The documentaries receiving their world premieres include The Fight (US), on the historic 1938 world championship bout between Joe Louis and Max Schmelling; Citizen Black (Canada), on the rise and fall of the Canadian press magnate; Stalin's Wife (US-Russia), on Nadezha Alliluyeva, who committed suicide in 1932; and Les petits soldats (France), from François Margolin whose striking 2001 docu L'opium des talibans was a rare film shot under the Taliban. A new sidebar, Variety Critics Choice-America's Now, will be unveiled at the festival, but the lineup has yet to be finalized. The festival will render homage to Isabelle Adjani, Theo Angelopoulos, and the Croat filmmaker Krsto Papic and, in this Olympic summer, carved up a thematic section on "Cinema and Sport," featuring The Fight and five other docus.

Permanently at odds with local critics, the festival now finds itself under heat from the two government film bodies that cover half of its budget.
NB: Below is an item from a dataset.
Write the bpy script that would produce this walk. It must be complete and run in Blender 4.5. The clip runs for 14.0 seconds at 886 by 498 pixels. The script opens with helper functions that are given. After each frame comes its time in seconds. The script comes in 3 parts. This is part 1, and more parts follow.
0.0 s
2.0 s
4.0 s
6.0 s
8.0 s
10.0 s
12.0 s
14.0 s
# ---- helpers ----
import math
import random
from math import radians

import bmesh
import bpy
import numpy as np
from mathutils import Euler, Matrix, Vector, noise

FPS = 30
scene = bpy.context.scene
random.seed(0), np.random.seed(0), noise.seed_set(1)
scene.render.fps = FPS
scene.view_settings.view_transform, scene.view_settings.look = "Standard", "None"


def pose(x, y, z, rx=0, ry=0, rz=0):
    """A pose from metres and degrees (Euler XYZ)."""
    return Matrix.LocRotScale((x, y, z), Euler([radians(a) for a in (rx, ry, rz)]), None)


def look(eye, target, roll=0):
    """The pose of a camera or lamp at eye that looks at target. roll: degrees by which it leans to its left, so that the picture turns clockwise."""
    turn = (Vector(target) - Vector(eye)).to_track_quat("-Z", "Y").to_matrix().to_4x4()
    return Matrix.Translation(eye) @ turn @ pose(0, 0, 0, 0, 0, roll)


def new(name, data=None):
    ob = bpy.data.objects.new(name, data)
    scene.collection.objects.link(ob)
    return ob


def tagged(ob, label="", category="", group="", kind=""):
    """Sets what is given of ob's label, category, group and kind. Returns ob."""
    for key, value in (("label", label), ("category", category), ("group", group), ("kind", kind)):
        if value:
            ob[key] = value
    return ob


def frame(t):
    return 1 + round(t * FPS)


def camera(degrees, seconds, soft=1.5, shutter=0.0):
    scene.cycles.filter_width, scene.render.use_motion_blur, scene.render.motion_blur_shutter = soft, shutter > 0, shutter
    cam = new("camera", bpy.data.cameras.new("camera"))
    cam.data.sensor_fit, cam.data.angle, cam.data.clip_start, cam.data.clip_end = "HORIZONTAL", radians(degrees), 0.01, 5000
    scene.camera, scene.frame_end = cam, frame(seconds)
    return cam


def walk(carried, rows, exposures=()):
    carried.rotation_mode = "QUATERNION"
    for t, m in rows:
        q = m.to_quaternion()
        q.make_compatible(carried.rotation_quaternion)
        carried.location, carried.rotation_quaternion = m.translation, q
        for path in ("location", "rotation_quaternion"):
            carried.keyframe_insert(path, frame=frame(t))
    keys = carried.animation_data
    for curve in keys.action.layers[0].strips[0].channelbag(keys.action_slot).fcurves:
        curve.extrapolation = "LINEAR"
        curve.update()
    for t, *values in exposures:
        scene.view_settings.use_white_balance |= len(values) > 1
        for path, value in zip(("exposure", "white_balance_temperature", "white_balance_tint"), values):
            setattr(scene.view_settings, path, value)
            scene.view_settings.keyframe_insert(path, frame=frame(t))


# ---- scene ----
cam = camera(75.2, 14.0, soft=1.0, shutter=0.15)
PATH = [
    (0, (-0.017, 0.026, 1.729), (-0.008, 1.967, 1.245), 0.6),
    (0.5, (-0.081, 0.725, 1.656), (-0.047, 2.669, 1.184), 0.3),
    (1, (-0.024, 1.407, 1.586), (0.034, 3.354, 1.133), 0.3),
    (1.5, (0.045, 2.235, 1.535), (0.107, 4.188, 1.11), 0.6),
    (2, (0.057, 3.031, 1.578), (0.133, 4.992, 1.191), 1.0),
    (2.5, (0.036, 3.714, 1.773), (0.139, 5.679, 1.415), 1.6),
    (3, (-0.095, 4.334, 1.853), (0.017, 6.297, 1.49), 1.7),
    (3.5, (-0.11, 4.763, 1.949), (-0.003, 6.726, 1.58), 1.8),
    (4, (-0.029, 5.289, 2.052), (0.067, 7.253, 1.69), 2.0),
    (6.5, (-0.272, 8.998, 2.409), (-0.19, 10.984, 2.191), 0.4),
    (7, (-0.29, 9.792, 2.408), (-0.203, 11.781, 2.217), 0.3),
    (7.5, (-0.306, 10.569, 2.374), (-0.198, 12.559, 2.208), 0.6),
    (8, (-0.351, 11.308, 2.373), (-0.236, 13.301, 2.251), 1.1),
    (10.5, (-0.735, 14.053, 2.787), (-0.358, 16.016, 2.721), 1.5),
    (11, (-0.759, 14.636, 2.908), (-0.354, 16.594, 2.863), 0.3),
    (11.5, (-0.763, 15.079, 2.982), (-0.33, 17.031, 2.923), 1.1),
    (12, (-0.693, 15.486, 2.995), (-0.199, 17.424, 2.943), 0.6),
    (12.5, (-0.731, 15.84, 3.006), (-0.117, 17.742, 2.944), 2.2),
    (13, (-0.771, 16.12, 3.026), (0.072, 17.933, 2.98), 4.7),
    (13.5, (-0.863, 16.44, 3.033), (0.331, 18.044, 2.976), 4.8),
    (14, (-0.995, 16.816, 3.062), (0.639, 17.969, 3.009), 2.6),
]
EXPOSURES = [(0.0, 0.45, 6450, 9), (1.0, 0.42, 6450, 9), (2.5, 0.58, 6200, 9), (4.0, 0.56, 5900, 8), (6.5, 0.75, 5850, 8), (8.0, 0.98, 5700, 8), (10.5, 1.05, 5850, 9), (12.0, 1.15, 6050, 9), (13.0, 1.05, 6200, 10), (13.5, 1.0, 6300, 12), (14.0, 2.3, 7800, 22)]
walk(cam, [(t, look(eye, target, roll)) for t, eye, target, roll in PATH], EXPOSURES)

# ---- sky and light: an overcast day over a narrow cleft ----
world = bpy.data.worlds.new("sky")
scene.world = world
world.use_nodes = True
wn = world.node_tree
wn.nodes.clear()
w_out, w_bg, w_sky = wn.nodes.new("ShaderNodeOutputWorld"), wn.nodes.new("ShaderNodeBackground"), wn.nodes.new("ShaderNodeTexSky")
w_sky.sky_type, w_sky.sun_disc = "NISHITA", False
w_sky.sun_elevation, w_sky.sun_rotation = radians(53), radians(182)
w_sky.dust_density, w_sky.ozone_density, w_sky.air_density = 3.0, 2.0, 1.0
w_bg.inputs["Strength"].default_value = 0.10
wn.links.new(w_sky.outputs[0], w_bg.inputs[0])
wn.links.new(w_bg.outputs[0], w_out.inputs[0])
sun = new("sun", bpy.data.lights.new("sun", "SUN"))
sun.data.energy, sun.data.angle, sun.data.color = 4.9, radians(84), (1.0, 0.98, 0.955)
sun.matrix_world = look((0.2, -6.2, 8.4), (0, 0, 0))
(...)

A report commissioned by these film agencies, released in late July, lambasted the festival for its lack of transparency and other (rather questionable) sins. Festival president Serge Losique, who founded the event 28 years ago, responded by communiqué that there would be no official reaction on his part until after the festival. At the press conference unveiling the program on August 10, journalists insisted on a reply and were repeatedly told the same thing. They all led their story, afterwards, on Losique's stonewalling, even though it had been fairly clear for two weeks that the festival would have no comment until September. Call it a case study in declaring "news" something that everybody knew was not new. Montreal's bickering pales in comparison with the Venice Film Festival, whose directors have been fired four times in the last six years by the Italian government.